Great Lakes water levels a huge issue in 2013
As we move all too quickly into a new year, one of the biggest issues we will have to contend with – and something we may not ultimately have any control over – is the water levels in the Great Lakes. Like the proverbial song about the foot bone being connected to the leg bone and so on, most people don’t seem to realize the big picture when it comes right down to it.
Let’s start with the how it affects the harbors around the Great Lakes. For years, we have been pushing to dredge the many shallow draft harbors in Lake Ontario. Places like Wilson Harbor and Oak Orchard at Point Breeze have been reporting boating accidents as a result of the lower water levels, some of which have caused bodily injury. Wilson claims to have lost a full month of the boating season due to the combination of lower water levels and the siltation in the harbor.
For Wilson, that doesn’t just mean fewer boaters on the water. It also means less revenue coming into the marinas and other businesses that survive on the boating industry in those small lakeshore communities. One marina lost $2,000 in diesel sales as a result of the boating limitations – revenue that many of the businesses can’t afford to lose.
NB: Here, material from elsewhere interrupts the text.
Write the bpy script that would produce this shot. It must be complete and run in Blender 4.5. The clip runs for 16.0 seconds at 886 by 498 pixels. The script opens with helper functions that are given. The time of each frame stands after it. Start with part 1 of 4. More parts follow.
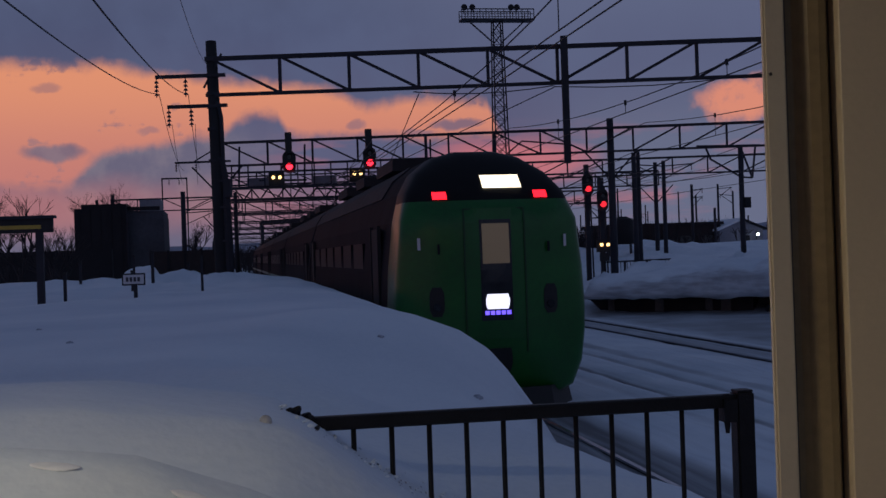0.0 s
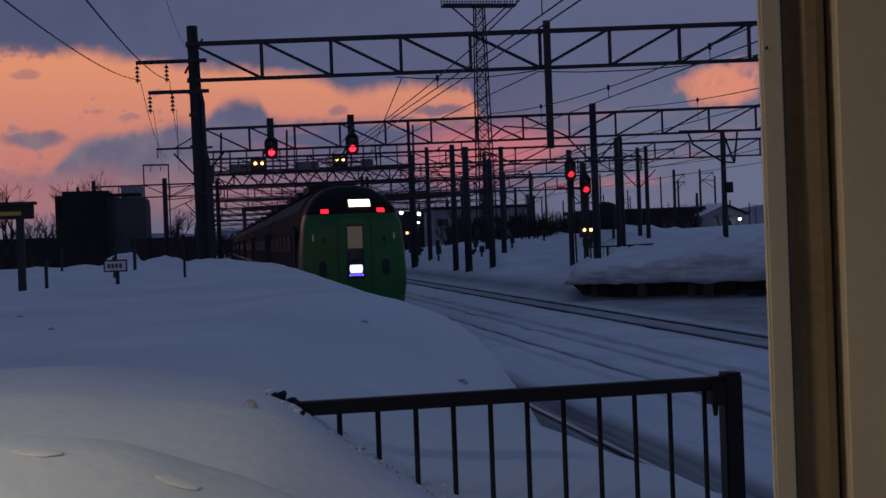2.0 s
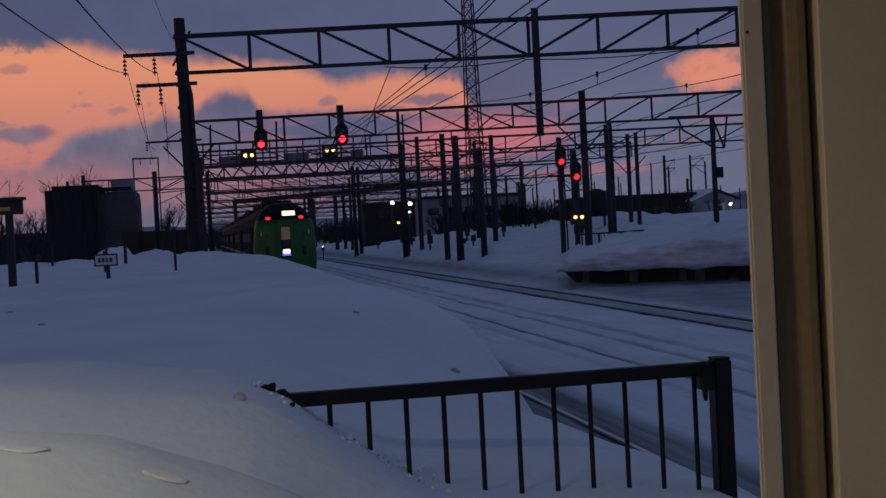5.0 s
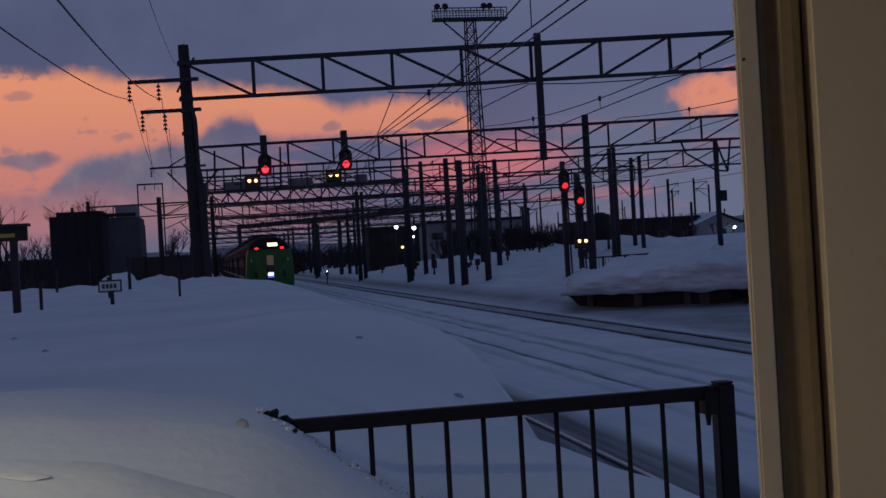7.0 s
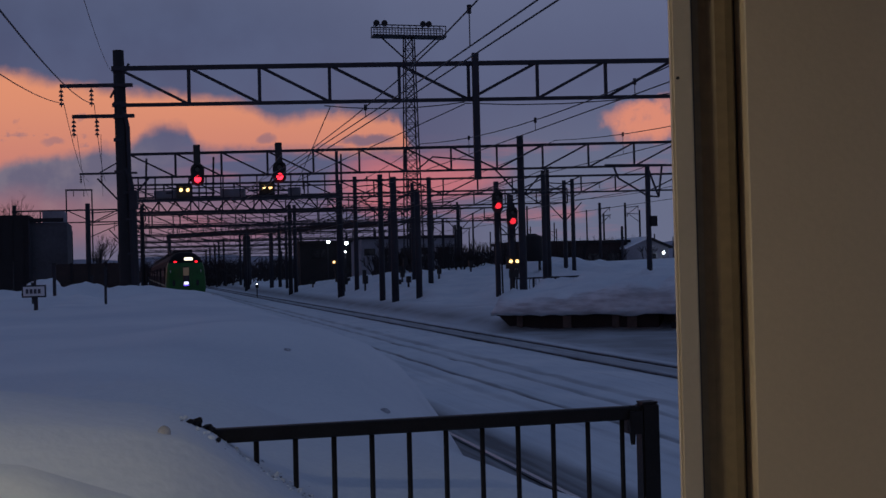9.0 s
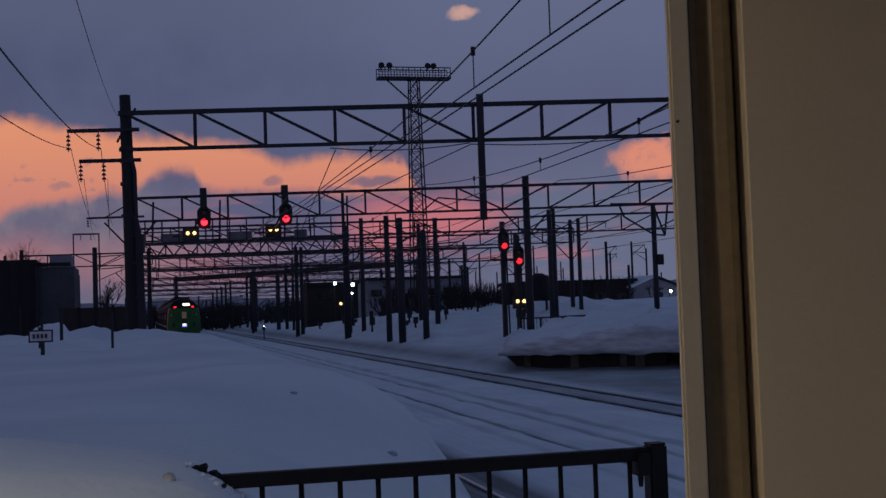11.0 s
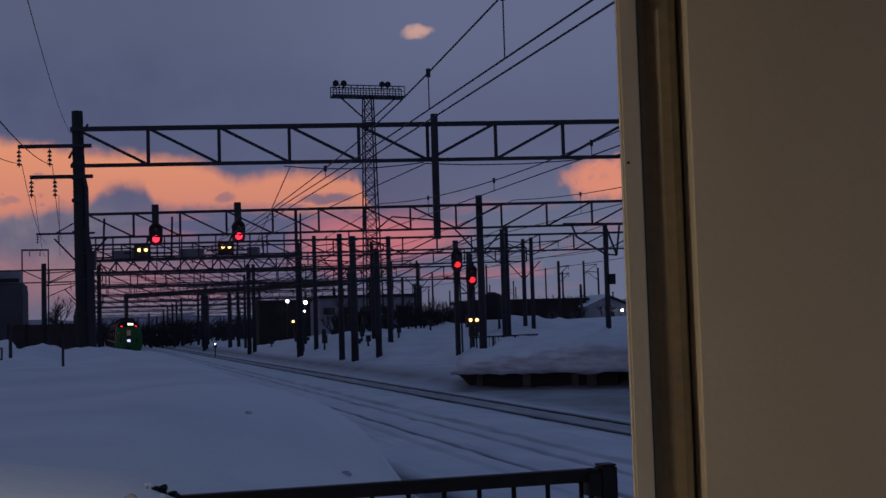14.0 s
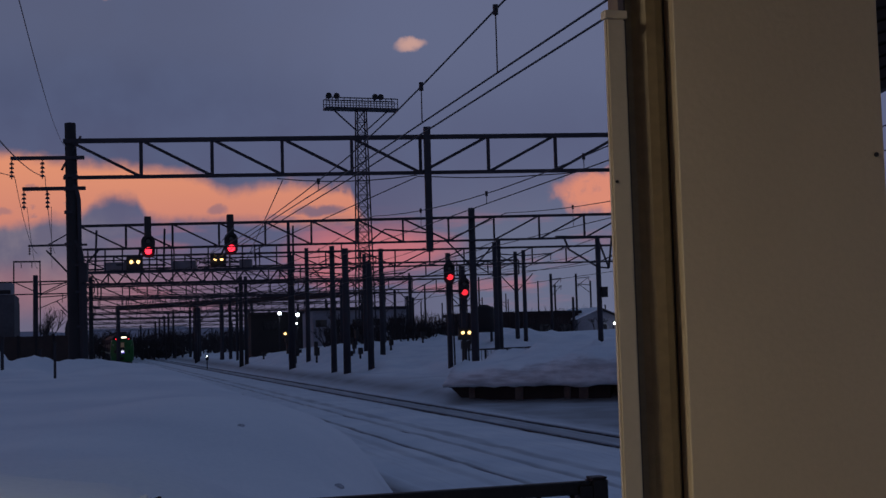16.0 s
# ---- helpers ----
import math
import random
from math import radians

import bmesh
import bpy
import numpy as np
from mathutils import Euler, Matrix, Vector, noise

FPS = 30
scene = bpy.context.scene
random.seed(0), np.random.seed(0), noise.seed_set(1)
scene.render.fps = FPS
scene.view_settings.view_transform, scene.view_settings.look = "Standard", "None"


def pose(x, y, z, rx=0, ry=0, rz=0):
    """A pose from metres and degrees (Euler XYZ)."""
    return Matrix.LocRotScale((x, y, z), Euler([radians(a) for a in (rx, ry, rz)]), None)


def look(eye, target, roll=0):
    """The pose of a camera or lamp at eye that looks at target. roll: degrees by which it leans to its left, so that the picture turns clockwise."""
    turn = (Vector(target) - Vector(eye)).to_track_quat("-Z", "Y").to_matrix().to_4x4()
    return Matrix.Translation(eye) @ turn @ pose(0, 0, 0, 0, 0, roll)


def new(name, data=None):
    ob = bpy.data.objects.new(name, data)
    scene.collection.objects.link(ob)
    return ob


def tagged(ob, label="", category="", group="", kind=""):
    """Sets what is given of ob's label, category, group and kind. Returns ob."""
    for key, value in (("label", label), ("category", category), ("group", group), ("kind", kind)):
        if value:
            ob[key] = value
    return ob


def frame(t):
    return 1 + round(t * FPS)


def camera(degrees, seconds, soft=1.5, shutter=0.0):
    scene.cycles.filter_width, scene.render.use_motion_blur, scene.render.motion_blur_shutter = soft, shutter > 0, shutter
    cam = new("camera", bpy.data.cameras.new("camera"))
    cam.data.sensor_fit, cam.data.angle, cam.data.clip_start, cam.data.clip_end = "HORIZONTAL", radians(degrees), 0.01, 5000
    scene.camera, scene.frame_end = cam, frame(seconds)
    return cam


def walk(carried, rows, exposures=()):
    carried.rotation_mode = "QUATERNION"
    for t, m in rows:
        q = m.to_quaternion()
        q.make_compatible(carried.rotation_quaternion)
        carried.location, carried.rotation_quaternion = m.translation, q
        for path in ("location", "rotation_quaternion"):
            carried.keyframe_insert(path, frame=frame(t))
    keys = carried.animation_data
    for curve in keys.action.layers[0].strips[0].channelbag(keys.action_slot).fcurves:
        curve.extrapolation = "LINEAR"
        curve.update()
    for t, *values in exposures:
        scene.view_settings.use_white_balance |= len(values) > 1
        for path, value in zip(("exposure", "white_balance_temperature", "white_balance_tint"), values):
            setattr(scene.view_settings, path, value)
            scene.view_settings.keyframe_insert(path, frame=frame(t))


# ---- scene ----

Over in Olcott Beach, none of the six launch ramps can be used right now – the water is just too low to have a vehicle back a trailer into one of the launch bays. Granted, this time of year is normally a bit lower, but it’s super low right now, and that also affects the tributaries.
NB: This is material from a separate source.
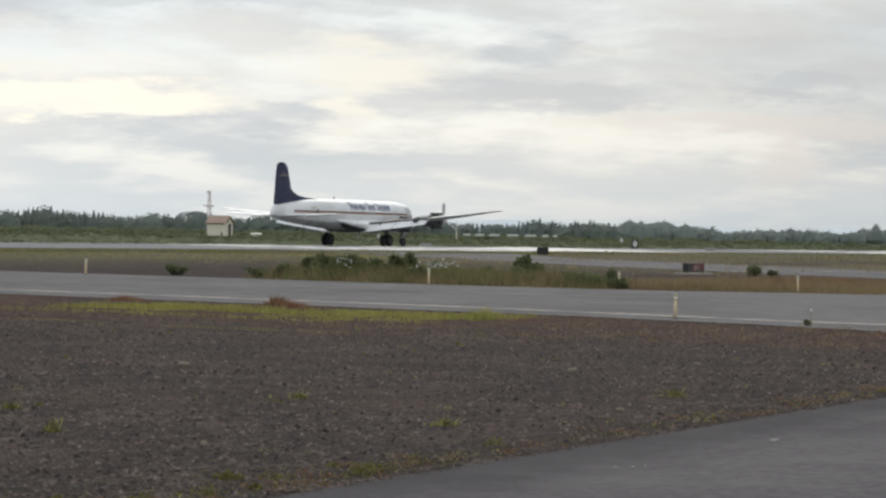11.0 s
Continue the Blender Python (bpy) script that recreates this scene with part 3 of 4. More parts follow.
stripe("edge_line", along((-80.2, -45), (-79.8, -110), 26) + [(-80.4, -115), (-81.4, -119), (-82.1, -123), (-82.7, -126.5), (-83.7, -129.3), (-86, -132)], 0.5, 0.02)
stripe("edge_line", [(-50, -114.6), (-40, -114.9), (-30, -115.4), (-10, -116.0), (10, -117)], 0.8)
stripe("lane_line", [(-70, -124.6), (-69.8, -127)], 0.6)
stripe("lane_line", [(-64, -118.0), (-60, -123.5)], 0.4)
stripe("lane_line", along((-62.5, -60), (-62.0, -104), 12), 0.4, 0.015, M_SEAM)
for a, b in (((-72.5, -60), (-72, -92)), ((-75.0, -84), (-74.6, -104)), ((-67.0, -98), (-66.5, -113)), ((-70.4, -104), (-70.2, -115))):
    stripe("crack_seal_line", along(a, b, 9), 0.5, 0.019, M_SEAM, "pale worn seam in the asphalt")
stripe("edge_line", [(-12, -90), (-4, -92.5), (6, -97)], 0.4, 0.05)

# ---- edge markers ----
M_POST = material("weathered_white_post", (0.88, 0.7, 0.44), (0.8, 0.63, 0.4), 8, 0.6, patch=(0.66, 0.52, 0.34), patch_scale=6)
M_BAND = material("reflective_band", (0.75, 0.72, 0.6), (0.6, 0.6, 0.5), 10, 0.35)
M_CAP = material("black_cap", (0.03, 0.03, 0.035), (0.05, 0.05, 0.05), 10, 0.6)


def build_marker(h):
    post = empty("edge_marker", Matrix(), "slim cream taxiway edge marker post with reflective bands", "marker post", "edge markers along the taxiway")
    bm = bmesh.new()
    rod(bm, (0, 0, -0.05), (0, 0, h - 0.05), 0.036, 0.033, 10)
    part("post", bm, M_POST, post, "", True)
    for z in (h * 0.66, h * 0.84):
        bm = bmesh.new()
        rod(bm, (0, 0, z), (0, 0, z + 0.07), 0.047, 0.047, 10)
        part("band", bm, M_BAND, post, "pale reflective band", True)
    bm = bmesh.new()
    rod(bm, (0, 0, h - 0.05), (0, 0, h), 0.05, 0.03, 10)
    part("cap", bm, M_CAP, post, "dark cap", True)
    bm = bmesh.new()
    rod(bm, (0, 0, -0.05), (0, 0, 0.03), 0.12, 0.08, 10)
    part("base", bm, M_CAP, post, "dark rubber base", True)
    return post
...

Eighteenmile Creek flows through Olcott and with the lake being so low, the water doesn’t seem to stick around as long … which impacts the fish entering into the system, the numbers of fishermen enjoying the resource and the economic impact it has on the area. If there is any natural salmonid reproduction going on, it would certainly affect success with the limited water flow.
Other streams are being affected by the lower water levels in the lake, too. Combined with the light precipitation, the mouths of the smaller streams like Keg Creek were never fully opened going into the fall. As a result, a huge barrier exists between the stream and the lake at the mouth, meaning that the fish aren’t even able to make their annual migration up into the stream.
As long as we're on the subject of water levels, the International Joint Commission is pushing for a new water level initiative that will control what happens in Lake Ontario. Plan BV 7 is an environmental-friendly idea that calls for higher highs and lower lows in the water level department. If this current level is an example of what the “lower lows” would be about, without the dredging process in place many harbors would be dead in the water – quite literally.
Taking that a step further, if guys can’t get their boats in the water, they won’t be buying a license to go fishing. Less money in the Conservation Fund means less money for fisheries programs. I think you can see where this is going. In addition, those who do try to push the envelope and get their boat on the water have a much better chance of damaging their boat. I know of one individual who needed to purchase a new $20,000 motor when he hit bottom several times in the Niagara River trying to get his boat out of the water – and that was one of the smaller boats. Bigger charter boats had problems getting out of the water in Wilson and Olcott and, if they waited too long, some hull damage occurred.
If you're wondering where the money would come from for dredging, there is a designated “slush fund” on the federal level called the Harbor Maintenance Trust Fund – with $6.2 billion sitting in it. But as the “fiscal cliff” looms in the near future, no one seems to want to spend money like this, even though it would revitalize and protect an industry on the Great Lakes. Individual states should be playing hardball with the federal government and doing everything they can to come up with the funding necessary to keep the harbors open.
While landowners were certainly happy about the lower water levels in Lake Ontario (especially when Hurricane Sandy hit the end of October), they should be prepared to make up the monetary differences when less tax revenue is coming into the coffers because of less tourism to the lakeshore areas. In addition, if BV 7 comes through, those water level experts are also asking for “higher highs.” This is everybody’s problem and we should be working together to try and correct it as quickly as possible. The spring fishing season will be here before we know it.